START Records for the task

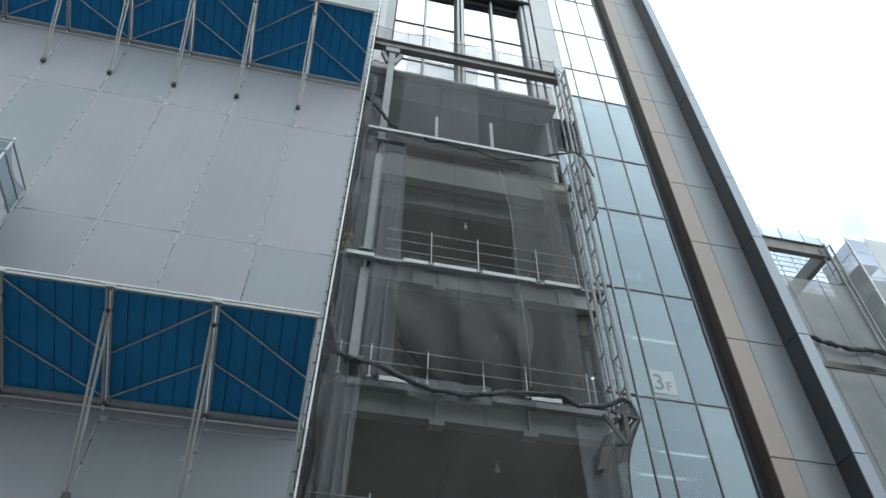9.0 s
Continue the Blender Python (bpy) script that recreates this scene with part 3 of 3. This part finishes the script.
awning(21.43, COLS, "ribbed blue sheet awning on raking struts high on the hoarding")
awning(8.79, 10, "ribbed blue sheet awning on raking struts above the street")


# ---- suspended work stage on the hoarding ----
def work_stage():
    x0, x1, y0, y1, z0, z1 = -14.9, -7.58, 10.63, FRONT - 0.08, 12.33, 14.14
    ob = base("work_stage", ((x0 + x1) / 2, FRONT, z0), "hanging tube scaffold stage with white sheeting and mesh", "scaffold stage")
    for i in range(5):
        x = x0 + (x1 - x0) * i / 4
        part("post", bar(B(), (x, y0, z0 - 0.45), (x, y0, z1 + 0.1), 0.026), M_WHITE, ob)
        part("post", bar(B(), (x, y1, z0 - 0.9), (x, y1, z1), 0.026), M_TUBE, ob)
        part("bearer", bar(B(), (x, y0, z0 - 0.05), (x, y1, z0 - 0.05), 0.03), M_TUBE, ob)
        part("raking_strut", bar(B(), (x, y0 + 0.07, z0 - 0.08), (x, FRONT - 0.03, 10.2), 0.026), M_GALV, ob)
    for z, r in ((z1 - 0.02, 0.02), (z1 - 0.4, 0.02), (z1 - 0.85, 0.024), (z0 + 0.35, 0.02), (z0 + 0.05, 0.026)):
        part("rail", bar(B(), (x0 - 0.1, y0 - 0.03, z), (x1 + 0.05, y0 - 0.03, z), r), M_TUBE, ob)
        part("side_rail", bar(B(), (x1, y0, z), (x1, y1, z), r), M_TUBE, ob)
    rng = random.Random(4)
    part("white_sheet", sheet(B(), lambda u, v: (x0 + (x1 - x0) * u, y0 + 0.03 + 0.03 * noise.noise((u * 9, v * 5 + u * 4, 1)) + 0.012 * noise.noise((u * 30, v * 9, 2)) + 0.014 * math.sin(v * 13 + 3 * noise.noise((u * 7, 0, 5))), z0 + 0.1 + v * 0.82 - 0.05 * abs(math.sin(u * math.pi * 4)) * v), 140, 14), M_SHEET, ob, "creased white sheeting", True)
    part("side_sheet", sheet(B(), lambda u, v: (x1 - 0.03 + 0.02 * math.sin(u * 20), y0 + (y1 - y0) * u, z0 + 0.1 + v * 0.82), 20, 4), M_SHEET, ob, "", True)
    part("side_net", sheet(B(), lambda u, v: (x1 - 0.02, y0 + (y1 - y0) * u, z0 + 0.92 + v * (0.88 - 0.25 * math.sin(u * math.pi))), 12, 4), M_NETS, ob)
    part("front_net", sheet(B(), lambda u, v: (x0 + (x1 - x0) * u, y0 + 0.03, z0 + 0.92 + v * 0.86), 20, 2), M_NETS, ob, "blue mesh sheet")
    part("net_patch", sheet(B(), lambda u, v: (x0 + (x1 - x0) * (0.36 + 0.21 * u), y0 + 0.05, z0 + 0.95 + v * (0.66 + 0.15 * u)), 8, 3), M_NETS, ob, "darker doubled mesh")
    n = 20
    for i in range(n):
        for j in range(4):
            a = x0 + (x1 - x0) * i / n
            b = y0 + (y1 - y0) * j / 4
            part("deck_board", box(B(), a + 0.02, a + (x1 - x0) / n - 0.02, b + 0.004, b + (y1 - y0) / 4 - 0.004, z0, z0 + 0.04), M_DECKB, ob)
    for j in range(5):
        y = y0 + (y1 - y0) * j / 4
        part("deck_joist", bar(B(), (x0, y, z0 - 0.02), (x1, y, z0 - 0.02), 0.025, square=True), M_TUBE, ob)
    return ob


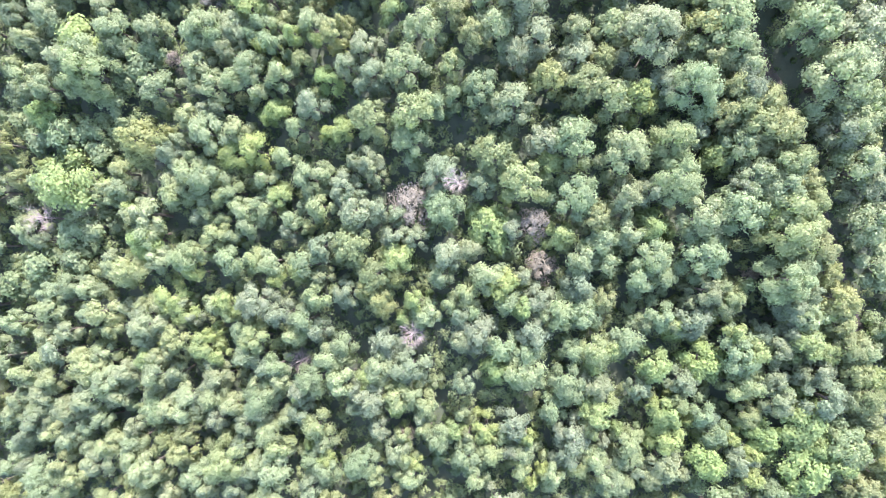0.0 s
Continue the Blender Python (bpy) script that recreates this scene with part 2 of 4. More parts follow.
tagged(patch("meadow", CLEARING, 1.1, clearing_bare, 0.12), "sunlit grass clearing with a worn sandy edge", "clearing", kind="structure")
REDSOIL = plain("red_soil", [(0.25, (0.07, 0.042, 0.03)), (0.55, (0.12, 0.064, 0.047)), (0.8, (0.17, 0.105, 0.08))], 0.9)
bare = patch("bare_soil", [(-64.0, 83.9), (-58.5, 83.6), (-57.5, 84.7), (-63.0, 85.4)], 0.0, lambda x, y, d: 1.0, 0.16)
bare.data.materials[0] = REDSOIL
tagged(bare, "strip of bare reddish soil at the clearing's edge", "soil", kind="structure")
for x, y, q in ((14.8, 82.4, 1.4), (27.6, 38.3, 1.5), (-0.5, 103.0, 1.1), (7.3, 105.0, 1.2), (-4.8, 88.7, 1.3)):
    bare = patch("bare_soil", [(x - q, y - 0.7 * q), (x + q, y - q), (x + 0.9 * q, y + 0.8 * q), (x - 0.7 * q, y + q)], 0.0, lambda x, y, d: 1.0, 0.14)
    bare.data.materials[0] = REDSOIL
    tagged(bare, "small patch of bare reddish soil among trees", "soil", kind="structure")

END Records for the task

• _What you have to do_:
Restate, line by line and word for word, everything from the top of the material through the line that contains "raking struts above". Leave pictures out.

• _Output for this exercise_:
9.0 s
Continue the Blender Python (bpy) script that recreates this scene with part 3 of 3. This part finishes the script.
awning(21.43, COLS, "ribbed blue sheet awning on raking struts high on the hoarding")
awning(8.79, 10, "ribbed blue sheet awning on raking struts above the street")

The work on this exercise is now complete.